■ **Work instructions**: Write out every entry precisely as given, leaving the pictures out.

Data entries
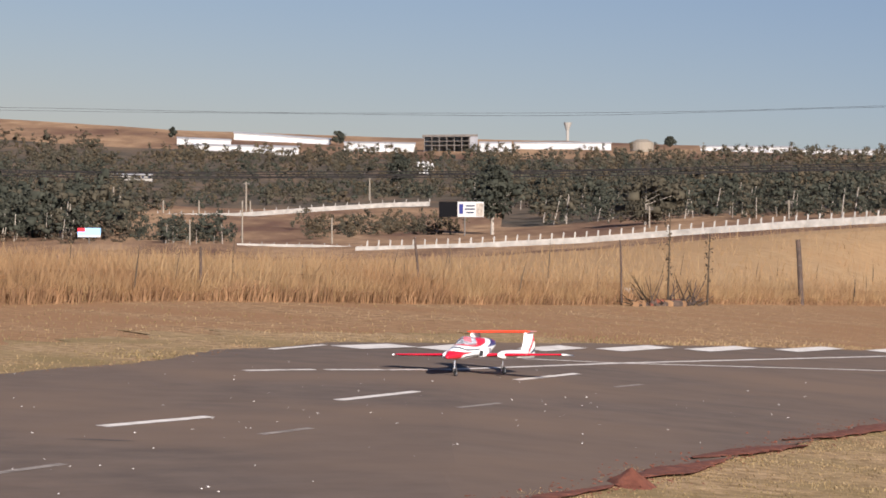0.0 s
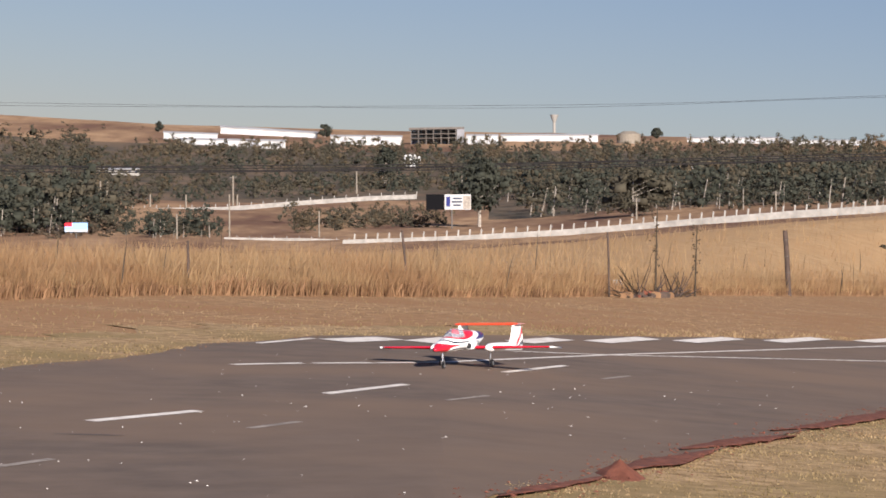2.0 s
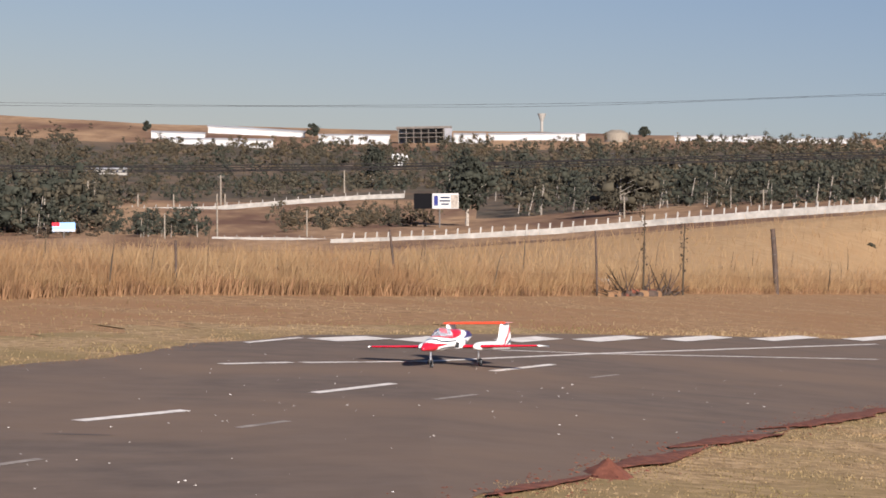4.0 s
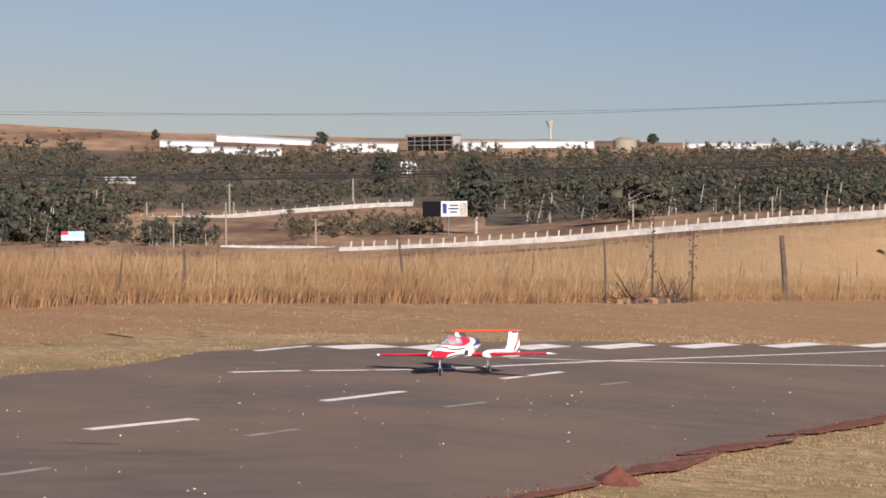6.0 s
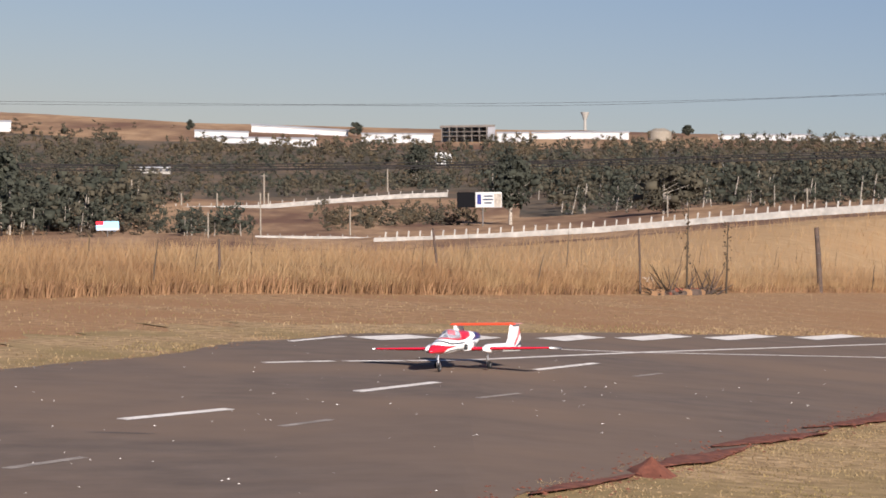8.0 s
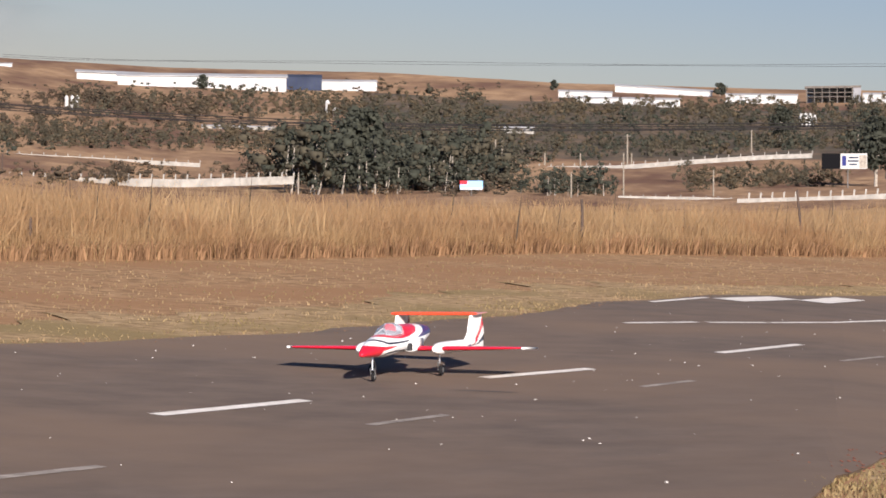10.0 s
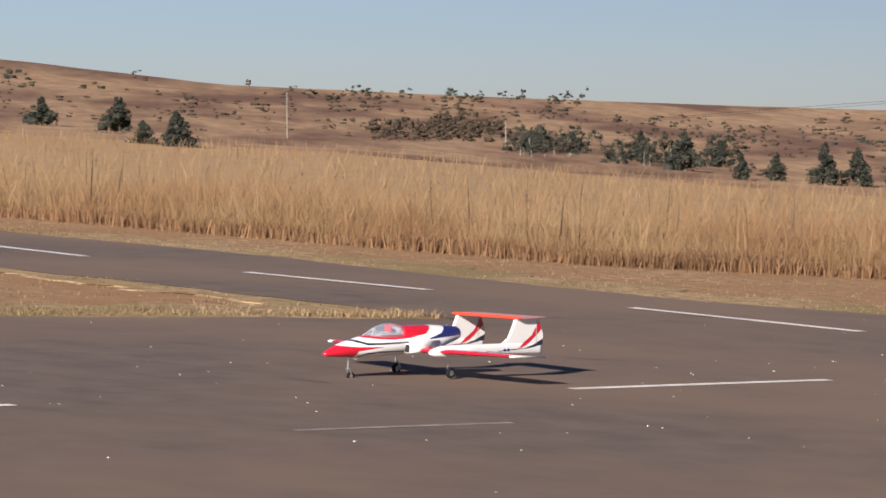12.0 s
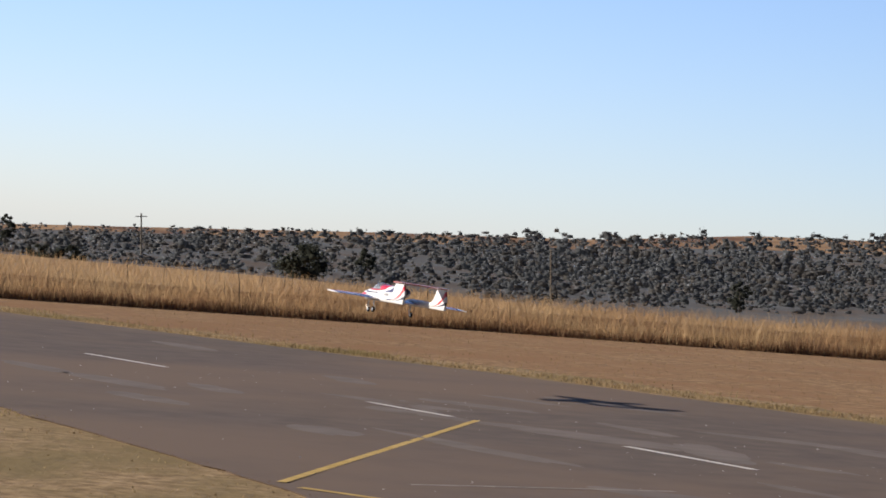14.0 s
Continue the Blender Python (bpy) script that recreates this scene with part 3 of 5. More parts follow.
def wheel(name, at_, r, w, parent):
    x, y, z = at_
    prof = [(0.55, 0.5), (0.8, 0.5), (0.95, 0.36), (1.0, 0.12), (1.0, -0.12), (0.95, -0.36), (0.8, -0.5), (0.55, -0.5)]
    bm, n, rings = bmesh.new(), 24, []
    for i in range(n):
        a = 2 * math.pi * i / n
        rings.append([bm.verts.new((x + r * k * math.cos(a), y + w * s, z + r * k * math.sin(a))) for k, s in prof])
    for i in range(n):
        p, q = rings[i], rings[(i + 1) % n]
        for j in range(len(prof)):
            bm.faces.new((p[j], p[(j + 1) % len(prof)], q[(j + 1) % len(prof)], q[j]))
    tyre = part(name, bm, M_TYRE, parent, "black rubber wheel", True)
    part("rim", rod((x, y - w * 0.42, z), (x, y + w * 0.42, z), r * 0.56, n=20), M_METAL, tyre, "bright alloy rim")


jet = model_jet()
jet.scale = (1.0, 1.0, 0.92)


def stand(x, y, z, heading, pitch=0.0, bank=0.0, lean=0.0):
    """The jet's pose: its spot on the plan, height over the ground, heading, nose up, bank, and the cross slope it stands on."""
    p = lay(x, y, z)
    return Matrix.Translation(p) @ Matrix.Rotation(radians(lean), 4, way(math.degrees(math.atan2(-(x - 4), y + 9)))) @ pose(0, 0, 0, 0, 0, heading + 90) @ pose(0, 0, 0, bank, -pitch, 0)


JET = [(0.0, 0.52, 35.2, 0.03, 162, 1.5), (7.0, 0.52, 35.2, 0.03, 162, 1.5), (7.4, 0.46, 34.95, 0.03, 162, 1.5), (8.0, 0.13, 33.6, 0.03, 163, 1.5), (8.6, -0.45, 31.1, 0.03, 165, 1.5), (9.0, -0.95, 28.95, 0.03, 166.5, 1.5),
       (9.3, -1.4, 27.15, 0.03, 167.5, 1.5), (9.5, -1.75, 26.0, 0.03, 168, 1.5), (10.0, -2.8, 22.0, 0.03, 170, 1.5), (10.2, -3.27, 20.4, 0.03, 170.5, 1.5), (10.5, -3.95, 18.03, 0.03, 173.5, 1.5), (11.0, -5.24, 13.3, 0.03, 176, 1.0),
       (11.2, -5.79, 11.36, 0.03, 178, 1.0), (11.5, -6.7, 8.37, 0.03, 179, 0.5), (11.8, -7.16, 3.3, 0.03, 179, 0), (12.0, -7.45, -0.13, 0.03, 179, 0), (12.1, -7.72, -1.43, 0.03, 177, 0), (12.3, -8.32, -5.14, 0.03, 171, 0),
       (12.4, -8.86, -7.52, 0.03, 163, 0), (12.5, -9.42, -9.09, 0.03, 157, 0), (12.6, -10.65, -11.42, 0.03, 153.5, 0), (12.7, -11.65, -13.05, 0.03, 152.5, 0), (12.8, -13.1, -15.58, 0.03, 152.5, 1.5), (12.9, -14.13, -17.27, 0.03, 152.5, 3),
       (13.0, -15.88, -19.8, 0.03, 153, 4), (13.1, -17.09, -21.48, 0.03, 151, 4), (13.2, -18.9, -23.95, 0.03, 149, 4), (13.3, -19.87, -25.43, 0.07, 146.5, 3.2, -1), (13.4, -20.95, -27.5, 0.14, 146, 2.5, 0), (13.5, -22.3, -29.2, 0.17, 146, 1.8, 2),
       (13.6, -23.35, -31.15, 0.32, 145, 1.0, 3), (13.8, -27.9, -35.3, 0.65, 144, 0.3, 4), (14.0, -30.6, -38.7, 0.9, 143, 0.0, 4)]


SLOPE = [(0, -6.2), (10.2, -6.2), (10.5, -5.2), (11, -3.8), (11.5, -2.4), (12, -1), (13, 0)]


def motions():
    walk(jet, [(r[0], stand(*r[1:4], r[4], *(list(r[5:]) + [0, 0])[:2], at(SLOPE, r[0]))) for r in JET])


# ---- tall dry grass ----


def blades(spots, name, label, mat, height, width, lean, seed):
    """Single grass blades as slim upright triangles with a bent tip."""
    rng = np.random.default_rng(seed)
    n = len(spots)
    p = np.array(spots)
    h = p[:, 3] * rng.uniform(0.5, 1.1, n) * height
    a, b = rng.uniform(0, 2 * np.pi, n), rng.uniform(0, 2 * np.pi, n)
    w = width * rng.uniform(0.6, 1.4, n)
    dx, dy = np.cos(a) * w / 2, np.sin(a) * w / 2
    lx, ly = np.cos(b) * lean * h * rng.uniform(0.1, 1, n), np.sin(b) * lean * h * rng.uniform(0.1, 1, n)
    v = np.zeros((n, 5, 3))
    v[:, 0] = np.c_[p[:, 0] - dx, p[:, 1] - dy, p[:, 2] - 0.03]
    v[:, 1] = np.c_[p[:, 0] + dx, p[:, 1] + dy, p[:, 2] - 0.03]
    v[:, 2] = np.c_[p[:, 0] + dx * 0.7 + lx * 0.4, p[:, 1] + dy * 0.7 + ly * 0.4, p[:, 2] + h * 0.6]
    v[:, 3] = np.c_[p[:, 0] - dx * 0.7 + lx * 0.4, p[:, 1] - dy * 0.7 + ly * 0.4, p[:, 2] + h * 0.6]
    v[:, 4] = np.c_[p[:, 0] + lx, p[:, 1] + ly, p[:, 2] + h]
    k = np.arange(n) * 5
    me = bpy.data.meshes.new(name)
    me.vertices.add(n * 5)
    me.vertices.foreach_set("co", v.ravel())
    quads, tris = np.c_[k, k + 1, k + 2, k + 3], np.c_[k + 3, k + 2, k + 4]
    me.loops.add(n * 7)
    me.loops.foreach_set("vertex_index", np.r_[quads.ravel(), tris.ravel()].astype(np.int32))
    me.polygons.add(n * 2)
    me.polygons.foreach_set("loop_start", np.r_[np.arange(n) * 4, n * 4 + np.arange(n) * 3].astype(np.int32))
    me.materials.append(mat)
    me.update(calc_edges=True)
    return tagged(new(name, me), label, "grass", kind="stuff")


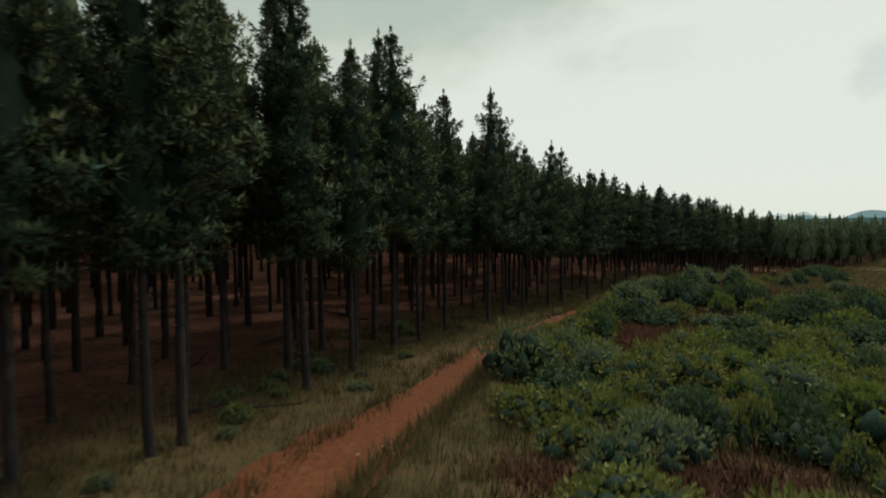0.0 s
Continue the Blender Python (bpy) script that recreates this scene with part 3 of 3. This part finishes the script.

■ **Full solution**:
0.0 s
2.0 s
4.0 s
6.0 s
8.0 s
10.0 s
12.0 s
14.0 s
Continue the Blender Python (bpy) script that recreates this scene with part 3 of 5. More parts follow.
def wheel(name, at_, r, w, parent):
    x, y, z = at_
    prof = [(0.55, 0.5), (0.8, 0.5), (0.95, 0.36), (1.0, 0.12), (1.0, -0.12), (0.95, -0.36), (0.8, -0.5), (0.55, -0.5)]
    bm, n, rings = bmesh.new(), 24, []
    for i in range(n):
        a = 2 * math.pi * i / n
        rings.append([bm.verts.new((x + r * k * math.cos(a), y + w * s, z + r * k * math.sin(a))) for k, s in prof])
    for i in range(n):
        p, q = rings[i], rings[(i + 1) % n]
        for j in range(len(prof)):
            bm.faces.new((p[j], p[(j + 1) % len(prof)], q[(j + 1) % len(prof)], q[j]))
    tyre = part(name, bm, M_TYRE, parent, "black rubber wheel", True)
    part("rim", rod((x, y - w * 0.42, z), (x, y + w * 0.42, z), r * 0.56, n=20), M_METAL, tyre, "bright alloy rim")


jet = model_jet()
jet.scale = (1.0, 1.0, 0.92)


def stand(x, y, z, heading, pitch=0.0, bank=0.0, lean=0.0):
    """The jet's pose: its spot on the plan, height over the ground, heading, nose up, bank, and the cross slope it stands on."""
    p = lay(x, y, z)
    return Matrix.Translation(p) @ Matrix.Rotation(radians(lean), 4, way(math.degrees(math.atan2(-(x - 4), y + 9)))) @ pose(0, 0, 0, 0, 0, heading + 90) @ pose(0, 0, 0, bank, -pitch, 0)


JET = [(0.0, 0.52, 35.2, 0.03, 162, 1.5), (7.0, 0.52, 35.2, 0.03, 162, 1.5), (7.4, 0.46, 34.95, 0.03, 162, 1.5), (8.0, 0.13, 33.6, 0.03, 163, 1.5), (8.6, -0.45, 31.1, 0.03, 165, 1.5), (9.0, -0.95, 28.95, 0.03, 166.5, 1.5),
       (9.3, -1.4, 27.15, 0.03, 167.5, 1.5), (9.5, -1.75, 26.0, 0.03, 168, 1.5), (10.0, -2.8, 22.0, 0.03, 170, 1.5), (10.2, -3.27, 20.4, 0.03, 170.5, 1.5), (10.5, -3.95, 18.03, 0.03, 173.5, 1.5), (11.0, -5.24, 13.3, 0.03, 176, 1.0),
       (11.2, -5.79, 11.36, 0.03, 178, 1.0), (11.5, -6.7, 8.37, 0.03, 179, 0.5), (11.8, -7.16, 3.3, 0.03, 179, 0), (12.0, -7.45, -0.13, 0.03, 179, 0), (12.1, -7.72, -1.43, 0.03, 177, 0), (12.3, -8.32, -5.14, 0.03, 171, 0),
       (12.4, -8.86, -7.52, 0.03, 163, 0), (12.5, -9.42, -9.09, 0.03, 157, 0), (12.6, -10.65, -11.42, 0.03, 153.5, 0), (12.7, -11.65, -13.05, 0.03, 152.5, 0), (12.8, -13.1, -15.58, 0.03, 152.5, 1.5), (12.9, -14.13, -17.27, 0.03, 152.5, 3),
       (13.0, -15.88, -19.8, 0.03, 153, 4), (13.1, -17.09, -21.48, 0.03, 151, 4), (13.2, -18.9, -23.95, 0.03, 149, 4), (13.3, -19.87, -25.43, 0.07, 146.5, 3.2, -1), (13.4, -20.95, -27.5, 0.14, 146, 2.5, 0), (13.5, -22.3, -29.2, 0.17, 146, 1.8, 2),
       (13.6, -23.35, -31.15, 0.32, 145, 1.0, 3), (13.8, -27.9, -35.3, 0.65, 144, 0.3, 4), (14.0, -30.6, -38.7, 0.9, 143, 0.0, 4)]


SLOPE = [(0, -6.2), (10.2, -6.2), (10.5, -5.2), (11, -3.8), (11.5, -2.4), (12, -1), (13, 0)]


def motions():
    walk(jet, [(r[0], stand(*r[1:4], r[4], *(list(r[5:]) + [0, 0])[:2], at(SLOPE, r[0]))) for r in JET])


# ---- tall dry grass ----


def blades(spots, name, label, mat, height, width, lean, seed):
    """Single grass blades as slim upright triangles with a bent tip."""
    rng = np.random.default_rng(seed)
    n = len(spots)
    p = np.array(spots)
    h = p[:, 3] * rng.uniform(0.5, 1.1, n) * height
    a, b = rng.uniform(0, 2 * np.pi, n), rng.uniform(0, 2 * np.pi, n)
    w = width * rng.uniform(0.6, 1.4, n)
    dx, dy = np.cos(a) * w / 2, np.sin(a) * w / 2
    lx, ly = np.cos(b) * lean * h * rng.uniform(0.1, 1, n), np.sin(b) * lean * h * rng.uniform(0.1, 1, n)
    v = np.zeros((n, 5, 3))
    v[:, 0] = np.c_[p[:, 0] - dx, p[:, 1] - dy, p[:, 2] - 0.03]
    v[:, 1] = np.c_[p[:, 0] + dx, p[:, 1] + dy, p[:, 2] - 0.03]
    v[:, 2] = np.c_[p[:, 0] + dx * 0.7 + lx * 0.4, p[:, 1] + dy * 0.7 + ly * 0.4, p[:, 2] + h * 0.6]
    v[:, 3] = np.c_[p[:, 0] - dx * 0.7 + lx * 0.4, p[:, 1] - dy * 0.7 + ly * 0.4, p[:, 2] + h * 0.6]
    v[:, 4] = np.c_[p[:, 0] + lx, p[:, 1] + ly, p[:, 2] + h]
    k = np.arange(n) * 5
    me = bpy.data.meshes.new(name)
    me.vertices.add(n * 5)
    me.vertices.foreach_set("co", v.ravel())
    quads, tris = np.c_[k, k + 1, k + 2, k + 3], np.c_[k + 3, k + 2, k + 4]
    me.loops.add(n * 7)
    me.loops.foreach_set("vertex_index", np.r_[quads.ravel(), tris.ravel()].astype(np.int32))
    me.polygons.add(n * 2)
    me.polygons.foreach_set("loop_start", np.r_[np.arange(n) * 4, n * 4 + np.arange(n) * 3].astype(np.int32))
    me.materials.append(mat)
    me.update(calc_edges=True)
    return tagged(new(name, me), label, "grass", kind="stuff")


0.0 s
Continue the Blender Python (bpy) script that recreates this scene with part 3 of 3. This part finishes the script.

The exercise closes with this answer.